The company exemplifies how cash supports innovation and operational stability. Investors see beyond the cash figure to the company’s ability to generate consistent profits and adapt to healthcare trends. ResMed’s story challenges the myth that cash alone drives investment quality.
Tesla’s Cash: A Double-Edged Sword
Tesla’s $29.56 billion net cash position is impressive, but its valuation raises caution flags. Trading at $425.10 per share with a forward P/E of 200.8x, Tesla’s price reflects sky-high expectations.
High cash doesn’t erase concerns about growth sustainability or profitability consistency. Tesla’s leverage—or lack thereof—may stem from challenges in scaling or generating steady profits, not just prudent financial management.
Investors tempted by Tesla’s cash cushion should weigh valuation risks carefully. This case highlights why cash alone isn’t a green light. It’s a reminder that even cash-rich giants can face structural hurdles that cash can’t fix.
Navigating Cash-Heavy Stocks Wisely
The allure of cash-heavy stocks is understandable—who doesn’t want a company with a financial safety net? But savvy investing demands a deeper dive. Look beyond cash to growth trends, profit margins, and market positioning.
Cyclical and value-style stocks with strong domestic revenue are gaining favor in 2025, offering insulation from global policy shocks. Yet, overreliance on cash or cash-like assets can backfire, especially as Fed rate cuts reduce yield advantages.

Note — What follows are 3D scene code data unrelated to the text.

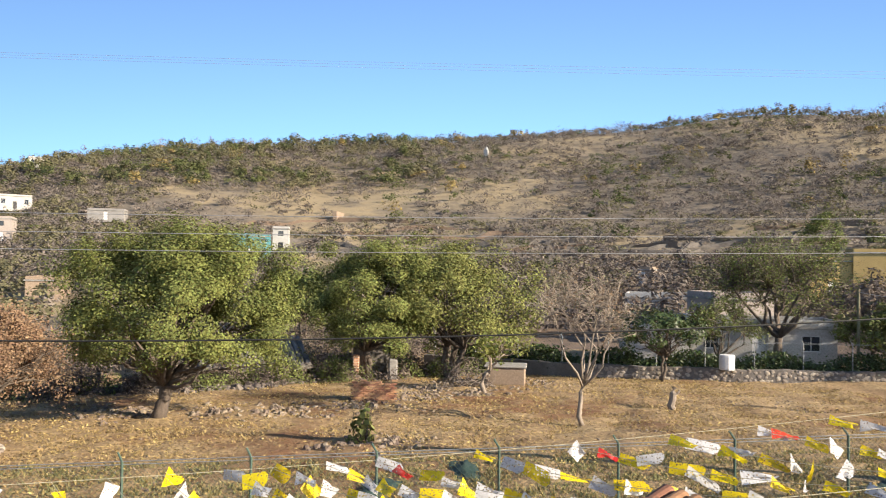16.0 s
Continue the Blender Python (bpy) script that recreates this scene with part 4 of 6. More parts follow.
Geo().tube([(-0.45, 0, 3.35), (0.45, 0, 3.35)], 0.015, 5).tube([(-0.3, -0.2, 3.35), (-0.3, 0.2, 3.35)], 0.01, 4).tube([(0.2, -0.25, 3.35), (0.2, 0.25, 3.35)], 0.01, 4).make("boom", m_dark_metal, an)
dish = thing("satellite_dish", (-23.4, 34.6, 5.7), 30, "small grey satellite dish", "satellite dish")
Geo().lathe((0, 0, 0), [(0.03, 0.0), (0.25, 0.03), (0.42, 0.12), (0.44, 0.13), (0.25, 0.06)], 18).make("dish", m_white, dish).matrix_basis = pose(0, 0, 0.5, 65, 0, 20)
Geo().tube([(0, 0, -0.6), (0, 0, 0.5)], 0.03, 6).make("mast", m_steel, dish)
st = thing("concrete_post", (-27.4, 26.6, -0.5), 0, "weathered concrete post stub with yellow base", "post")
Geo().box((0, 0, 1.7), (0.2, 0.2, 1.9), bevel=0.02).make("shaft", m_concrete, st)
Geo().box((0, 0, 0.35), (0.22, 0.22, 0.8), bevel=0.02).make("base", m_yellowpost, st)

# the yellow and brick house beyond the stubble field
yh = thing("house", (-56.1, 15.0, -1.4), 60.5, "yellow house with unfinished brick upper floor and tower", "house")
g = Geo()
facade(g, 0, 12.2, 0, 0, 2.85, [(1.95, 1.1, 0.38, 1.15), (2.95, 1.1, 0.38, 1.15), (7.1, 1.15, 1.05, 0.95)])
g.add([(12.2, 0, 0), (12.2, 8, 0), (12.2, 8, 2.85), (12.2, 0, 2.85)], [(0, 1, 2, 3)])
g.add([(0, 8, 0), (0, 0, 0), (0, 0, 2.85), (0, 8, 2.85)], [(0, 1, 2, 3)])
g.weld().make("wall", m_yellowwall, yh)
Geo().box((6.1, 4, 2.78), (12.2, 7.8, 0.12)).make("floor_slab", m_concrete, yh)
g = Geo()
facade(g, 4.4, 12.2, 0.03, 2.86, 5.75, [(7.3, 4.05, 2.3, 0.95)], 0.2)
facade(g, 4.4, 12.2, 7.6, 2.86, 5.75, [])
g.add([(12.2, 0.03, 2.86), (12.2, 7.6, 2.86), (12.2, 7.6, 5.75), (12.2, 0.03, 5.75)], [(0, 1, 2, 3)])
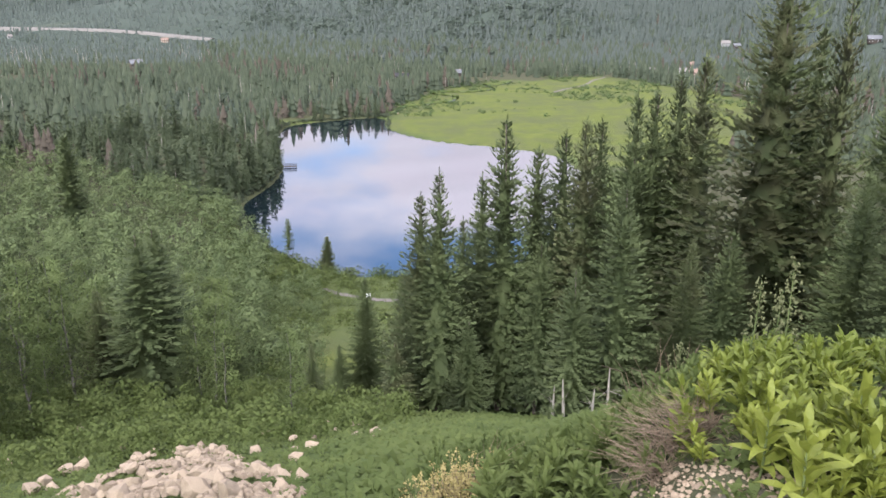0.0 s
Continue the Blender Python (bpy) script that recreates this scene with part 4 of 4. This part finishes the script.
def leaf_mesh(seed, length=0.21, width=0.031):
    """A pointed leaf, folded along its rib and arching over."""
    rnd = random.Random(seed)
    s = Soup()
    n = 5
    droop, curl = rnd.uniform(0.1, 0.6), rnd.uniform(0.15, 0.4)
    rows_ = []
    for i in range(n + 1):
        q = i / n
        wd = width * math.sin(math.pi * min(1, q * 0.92 + 0.06)) ** 0.8 * (1 - 0.25 * q)
        x_, z_ = length * (q - 0.12 * q * q), length * (0.35 * q - droop * q * q)
        wave = 0.006 * math.sin(i * 2.3 + seed)
        rows_.append(((x_, -wd, z_ + wd * curl + wave), (x_, 0, z_), (x_, wd, z_ + wd * curl - wave)))
    for a, b in zip(rows_, rows_[1:]):
        k = len(s.v)
        s.v += [*a, *b]
        s.f += [(k, k + 1, k + 4), (k, k + 4, k + 3), (k + 1, k + 2, k + 5), (k + 1, k + 5, k + 4)]
    me = mesh_object("leaf", s.v, s.f, M_LEAF, smooth=True)
    data = me.data
    bpy.data.objects.remove(me)
    return data


LEAVES = [leaf_mesh(s) for s in range(6)]


def broad_plant(seed, height=0.45, leaves=17, spread=1.0):
    rnd = random.Random(seed)
    base = new("broadleaf_plant")
    base.empty_display_size = 0.1
    s = Soup()
    lean_ = (rnd.uniform(-0.08, 0.08), rnd.uniform(-0.08, 0.08))
    s.tube([(lean_[0] * q * q, lean_[1] * q * q, height * q * 0.95) for q in (0, 0.35, 0.7, 1.0)], [0.008, 0.007, 0.006, 0.004], 5)
    mesh_object("stem", s.v, s.f, M_STEM, base, smooth=True)
    for k in range(leaves):
        q = 0.18 + 0.82 * k / (leaves - 1)
        ob = new("leaf", LEAVES[rnd.randrange(len(LEAVES))])
        ob.parent = base
        size = (1.15 - 0.55 * q ** 2) * rnd.uniform(0.8, 1.15) * spread
        ob.matrix_local = pose(lean_[0] * q * q, lean_[1] * q * q, height * q * 0.95, 0, -rnd.uniform(10, 45) - 35 * q ** 3, 137.5 * k + rnd.uniform(-15, 15)) @ pose(
            0, 0, 0, rnd.uniform(-18, 18)) @ Matrix.Diagonal((size, size, size, 1))
    return tagged(base, "leafy green plant with long pointed leaves", "plant", "leafy plants on the bank")


rnd = random.Random(21)
plants = [broad_plant(100 + k, 0.30 + 0.05 * k, 16 + k, 0.95 + 0.06 * k) for k in range(4)]
first = [True] * 4


def put_plant(px, py, scale):
    k = rnd.randrange(4)
    m = at_ground(px, py, scale, rnd.uniform(0, 360), (rnd.uniform(-9, 9), rnd.uniform(-9, 9)), 0.01)
    if first[k]:
        first[k] = False
        plants[k].matrix_basis = m
    else:
        another(plants[k], m)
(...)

The takeaway? Combine liquidity with robust fundamentals. Companies like Monster Beverage and ResMed fit this mold, while Tesla’s story warns against blind faith in cash. Your portfolio deserves companies that can not only survive but thrive.
Long Story Short
Cash-heavy stocks often dazzle with their financial cushions, but as we’ve seen, not all cash piles are created equal. Monster Beverage and ResMed exemplify companies where liquidity meets consistent growth and profitability, offering investors a blend of safety and opportunity. Tesla, despite its impressive cash position, reminds us that sky-high valuations and uncertain growth trajectories can overshadow cash advantages. The lesson? Don’t let a large cash balance blind you to the bigger picture. For investors aiming to navigate 2025’s markets, the key is to combine financial flexibility with robust business models and realistic valuations. The relief of a funded emergency account is great, but in investing, it’s the company’s ability to grow and sustain profits that ultimately fuels your portfolio’s journey.